The release of Denis Villeneuve’s remake of Frank Herbert’s influential sci-fi novel Dune has its entire fandom reflecting back on what made the novels great, thus bringing to mind the mythic dimension of the Dune universe.
When Dune appeared on the scene in 1965—two years after the publication of Rachel Carson’s Silent Spring—it was well received by its audience as a counter-cultural narrative that helped boost a modern environmentalist movement, while warning us against the dangers of digital technology and autocratic rule. The fact that Frank Herbert was himself deeply conservative, decidedly a Republican voter and operative, did not stop Dune’s own mythic universe from carrying certain progressive elements. At the same time, the intensely anti-government propaganda—especially on display in the last books of the saga —is a definite echo of Herbert’s own politico-ideological commitments.
Nevertheless, in spite of its spiritual ambiguity, Herbert famously said that he wrote the Dune Chronicles “because I had this idea that charismatic leaders ought to come with a warning label, ‘may be dangerous to your health.’” Or more poignantly still, he wrote, “No more terrible disaster could befall your people than for them to fall into the hands of a Hero” (Dune), because Herbert himself believed that “superheroes are disastrous for humankind.”

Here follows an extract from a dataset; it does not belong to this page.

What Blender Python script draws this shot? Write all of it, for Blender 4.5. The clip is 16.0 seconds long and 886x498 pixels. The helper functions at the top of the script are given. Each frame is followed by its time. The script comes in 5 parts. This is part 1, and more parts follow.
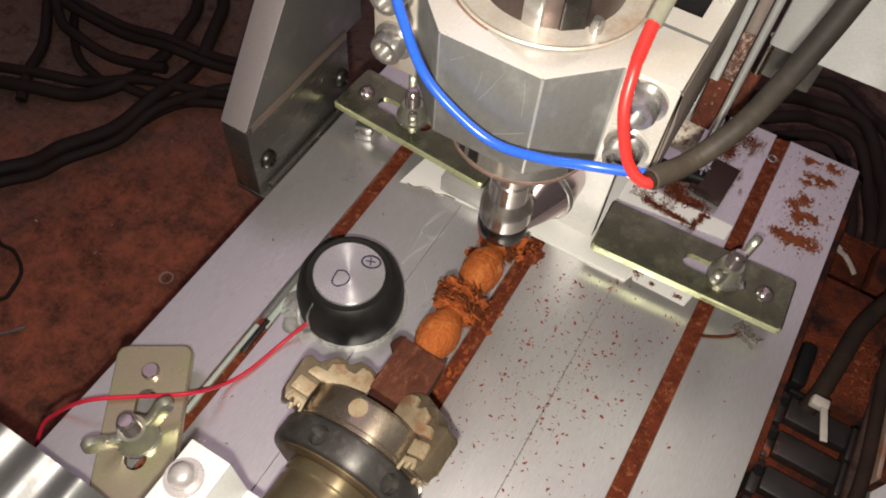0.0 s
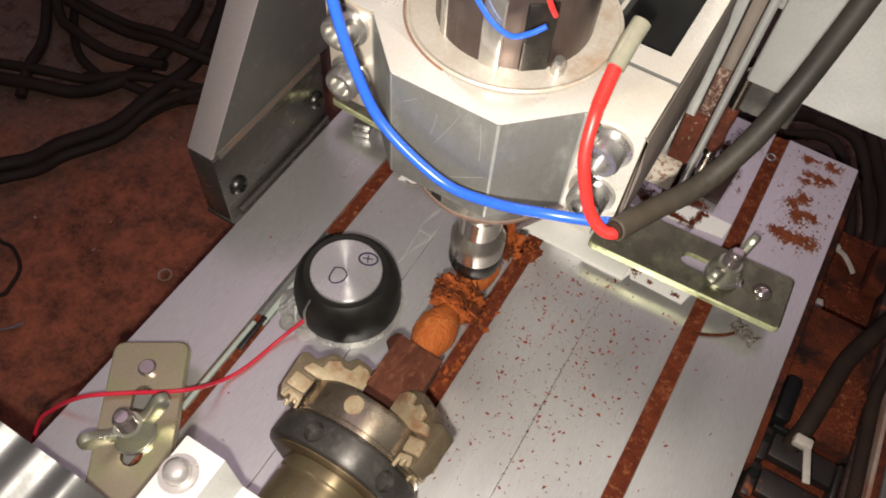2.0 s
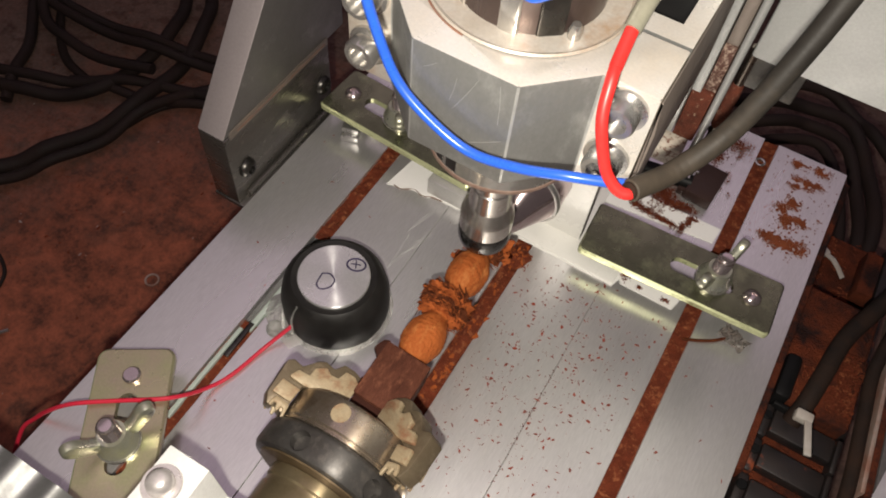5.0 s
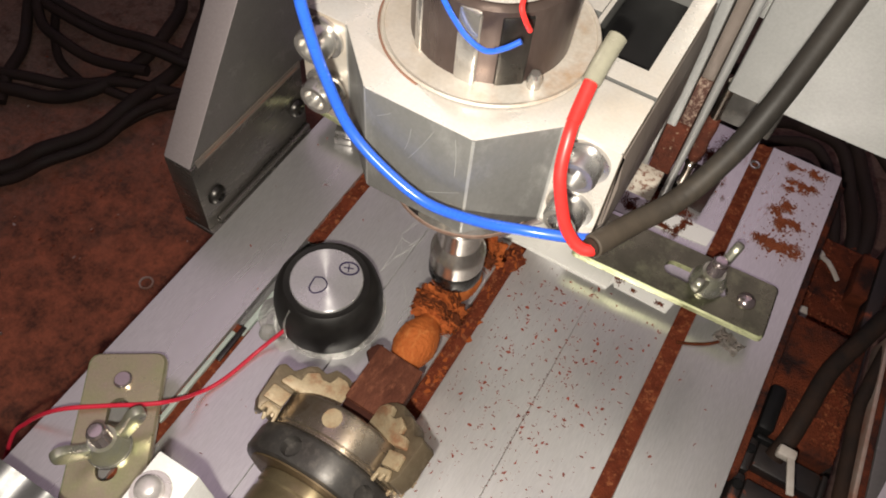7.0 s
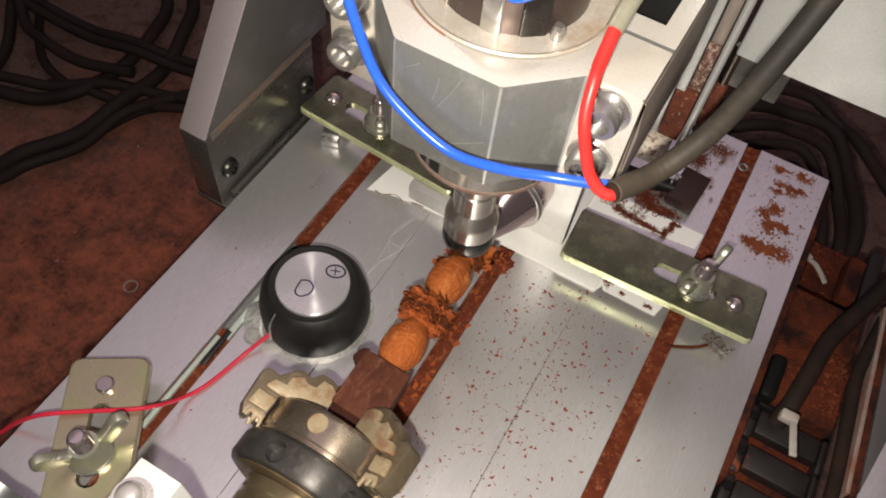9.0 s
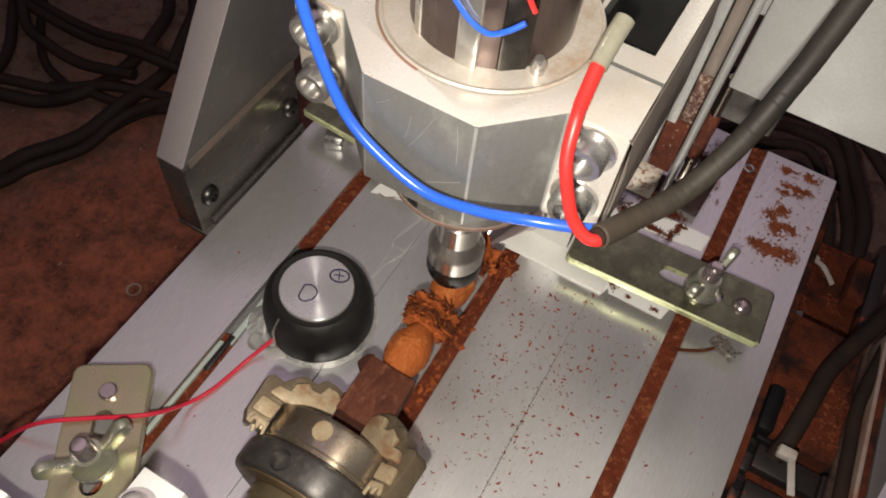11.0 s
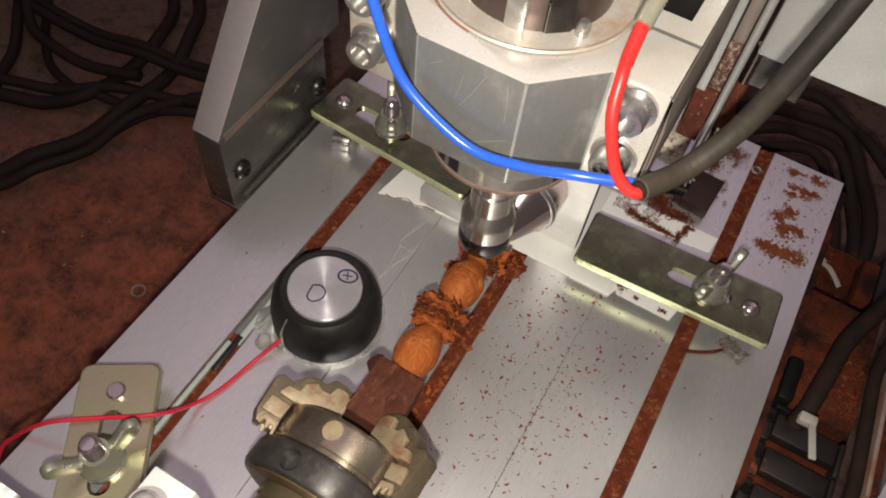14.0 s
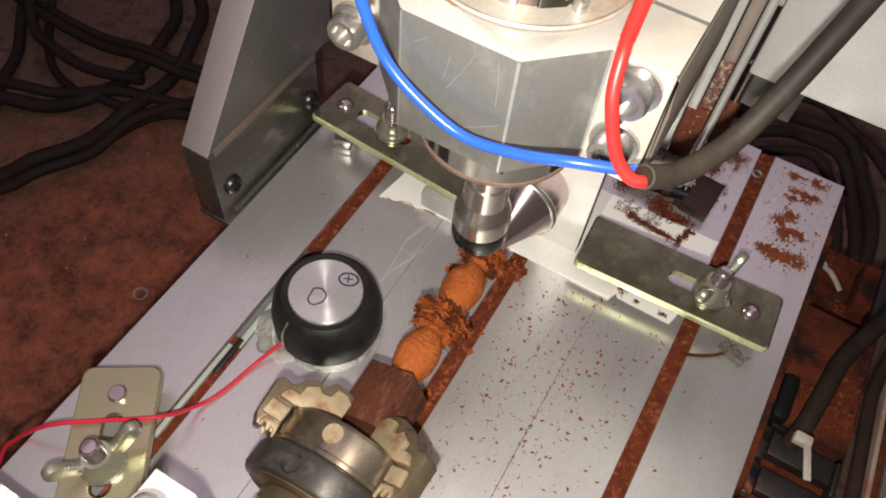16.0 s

Similarly, Joseph Campbell was aware of the danger that such heroic men of action represent with their mono-maniacal single-mindedness, for clearly they “are not the ways and guides to freedom, but the very nets, and the wielders of those nets, by which the seeker of freedom is snared, entrapped, and hauled back into the labyrinth.” (Mythic Dimension 243) The net that Campbell is talking about here, the net that curtails our spiritual freedom, is none other than the mythic web of ideological phantasies.
Appearing at first sight as the saving thread of Ariadne to help us navigate the labyrinthine darkness, positivistic ideology, like a crutch, is sometimes a necessary condition. But if we try to cling to fixed ideas, fetishizing them as final answers to life’s unanswerable questions, then we get caught in the web of an ideology. After all, Ariadne’s thread only helps us retrace our steps backwards, to run away from the danger zone, but does not teach us to fly away, upwards towards the Sun, despite new dangers. For that we need the artistry of Daedalus, what Campbell liked to call “the Wings of Art.”
On a broad philosophical level, there is a striking similarity between the Dune saga and The Lord of the Rings trilogy: they both affect a kind of “transvaluation of all values,” a fundamental critique of the mythology of the One and its hyper-masculine heroic attitude. Where the masses are programmed to worship superheroes and bow before “the One,” both of the greatest epics of fantasy literature are there to warn us against the dangers of Its rise.
So rather than dismantling the supremacy of the One from the outset, as Tolkien does in The Lord of the Rings—where he re-brands it as the greatest evil and pits it against it a Fellowship and not a singular hero—Dune fanatically asserts the singularity and genetic supremacy of the One. Affirming the messianic hope of the superior Kwisatz Haderach, Herbert wants to allow all the disastrous—indeed, genocidal consequences that follow from the One’s brutal imposition upon the collective.
The imperialism of the One is easily accommodated within Dune’s feudal sociological vision, which is like Game of Thrones in space. This game of imperialism seems to be the critical target Herbert had in mind when he wrote Dune. Nevertheless, we can still ask if he ultimately succeeded. Did not Dune end up inadvertently strengthening and propping up the very thing it was supposed to take down: the naturalization of an imperialist ideology?
It is true, there are at least two ways of undermining or subverting a given ideological edifice: one is by deconstructing it directly, in diametrical opposition to it, and the other is by agreeing with it all too strongly, believing in it all too literally, and proceeding to act accordingly. Where the former is a straight confrontation against the other, the latter brings out into the open its unspoken absurdity. Where Tolkien took the first path against the dominion of the One, Herbert chose the second option. The question still remains, however: did he succeed in tearing down imperialist ideology or did he not end up glorifying it and justifying it in the end?
I’d love to hear your thoughts and further comments on the mythic dimension of Dune—especially when we take Frank Herbert at his word and attempt to read this space saga as a cautionary tale against the emergence of heroes.